- _Records from a data source_:

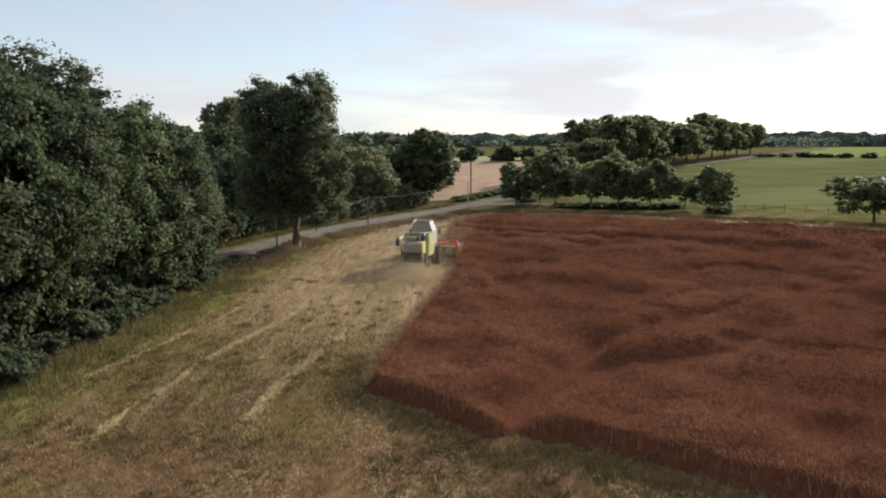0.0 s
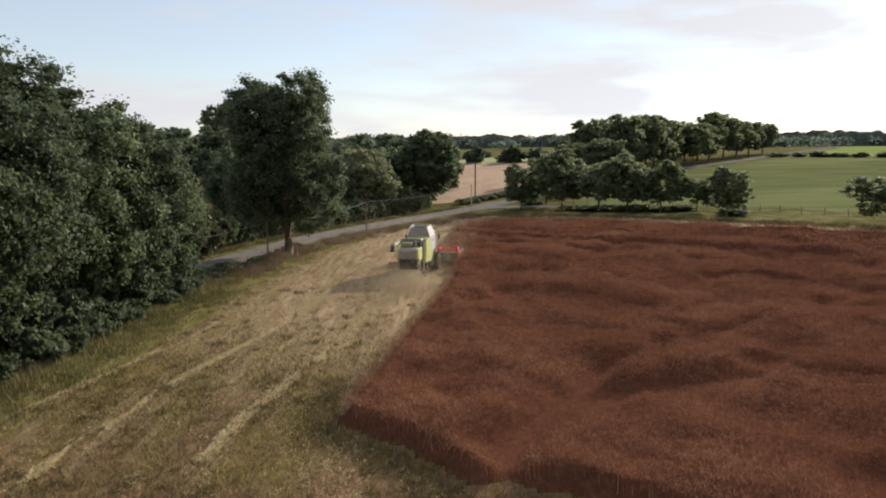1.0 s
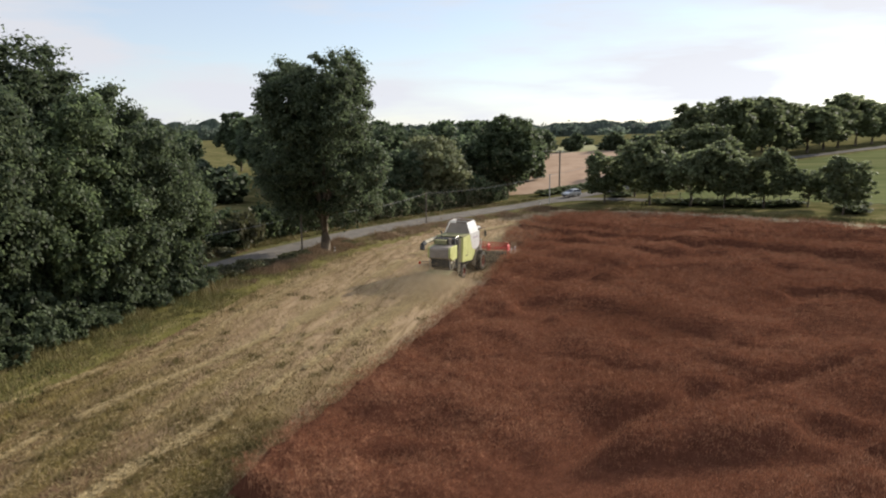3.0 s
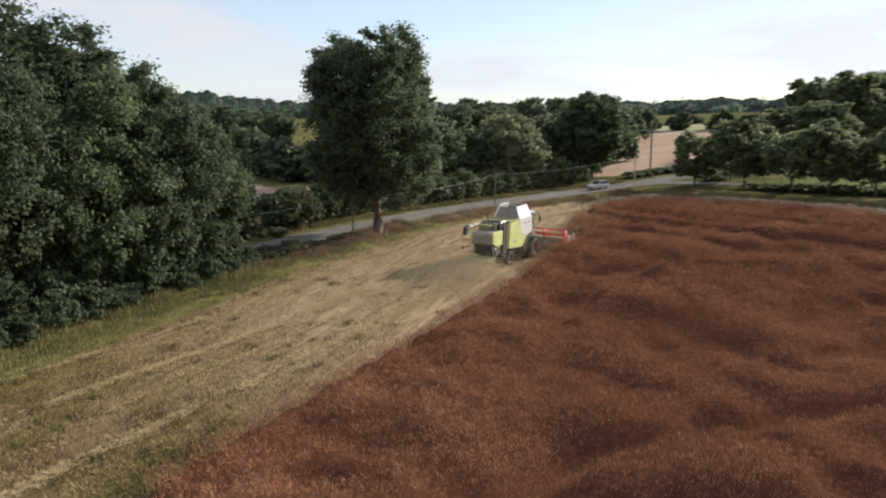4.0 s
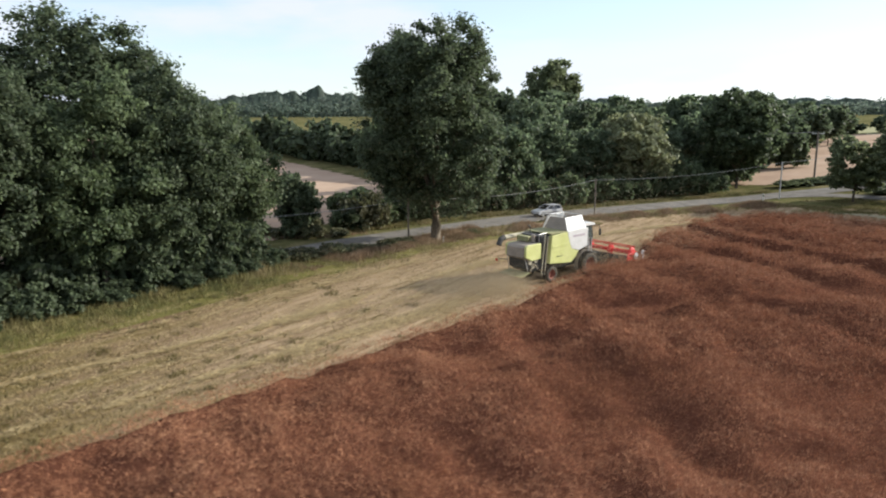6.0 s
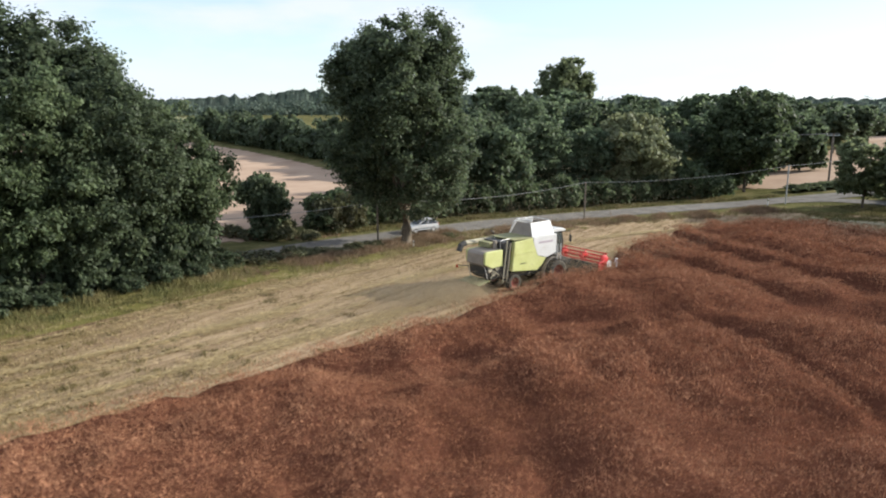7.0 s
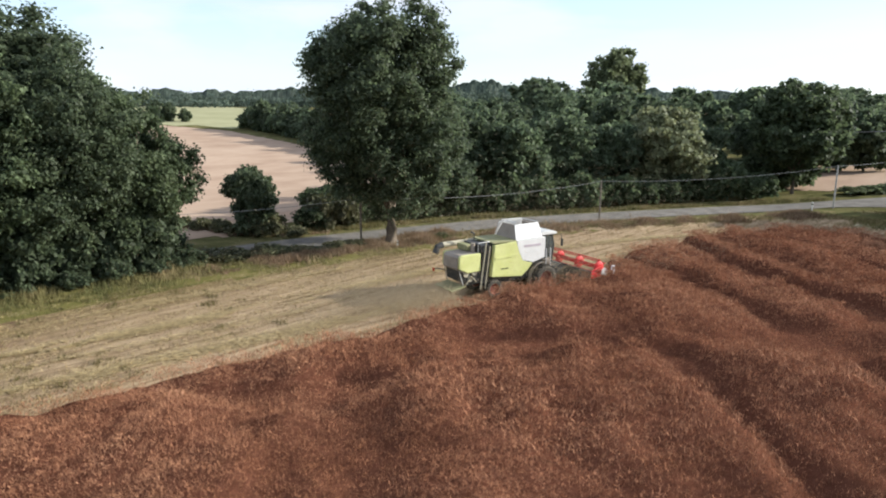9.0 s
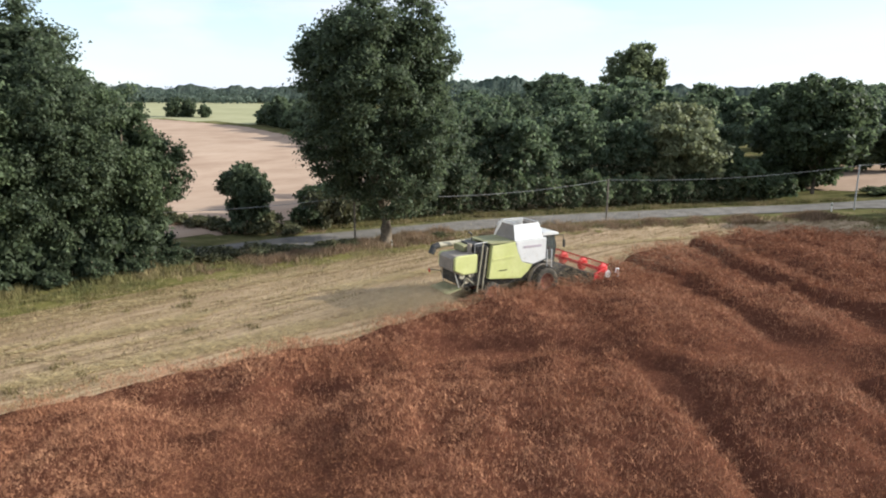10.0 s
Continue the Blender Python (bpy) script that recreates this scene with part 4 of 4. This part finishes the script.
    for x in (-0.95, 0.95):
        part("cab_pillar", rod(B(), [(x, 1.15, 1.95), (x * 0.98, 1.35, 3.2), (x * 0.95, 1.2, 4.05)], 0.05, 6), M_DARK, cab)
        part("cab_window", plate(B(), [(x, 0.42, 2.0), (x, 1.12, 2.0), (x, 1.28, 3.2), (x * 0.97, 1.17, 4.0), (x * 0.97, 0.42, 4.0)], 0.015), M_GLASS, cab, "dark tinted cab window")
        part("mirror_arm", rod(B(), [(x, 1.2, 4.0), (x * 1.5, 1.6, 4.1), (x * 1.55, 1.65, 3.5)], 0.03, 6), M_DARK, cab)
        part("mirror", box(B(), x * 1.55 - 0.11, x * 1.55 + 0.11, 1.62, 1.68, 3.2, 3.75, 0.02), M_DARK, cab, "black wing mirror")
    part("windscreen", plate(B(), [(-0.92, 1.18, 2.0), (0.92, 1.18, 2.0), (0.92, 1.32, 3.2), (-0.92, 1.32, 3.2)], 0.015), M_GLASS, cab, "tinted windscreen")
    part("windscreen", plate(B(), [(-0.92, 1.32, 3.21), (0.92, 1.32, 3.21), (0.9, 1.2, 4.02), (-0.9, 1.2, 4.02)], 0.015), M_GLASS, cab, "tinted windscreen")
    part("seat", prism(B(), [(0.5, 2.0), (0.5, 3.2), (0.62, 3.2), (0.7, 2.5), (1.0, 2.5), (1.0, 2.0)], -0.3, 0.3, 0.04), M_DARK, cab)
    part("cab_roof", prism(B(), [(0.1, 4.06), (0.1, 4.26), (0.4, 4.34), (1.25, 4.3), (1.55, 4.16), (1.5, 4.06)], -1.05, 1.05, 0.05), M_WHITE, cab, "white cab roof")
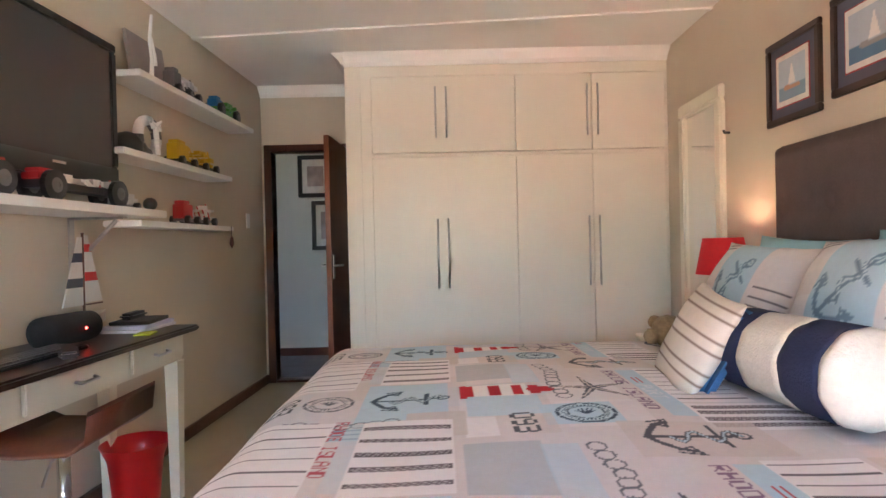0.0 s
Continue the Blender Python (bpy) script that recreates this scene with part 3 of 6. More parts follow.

- _What you have to do_: Take every line above carrying "Continue" and return it.

- _Written answer_:
Continue the Blender Python (bpy) script that recreates this scene with part 4 of 4. This part finishes the script.
Continue the Blender Python (bpy) script that recreates this scene with part 3 of 6. More parts follow.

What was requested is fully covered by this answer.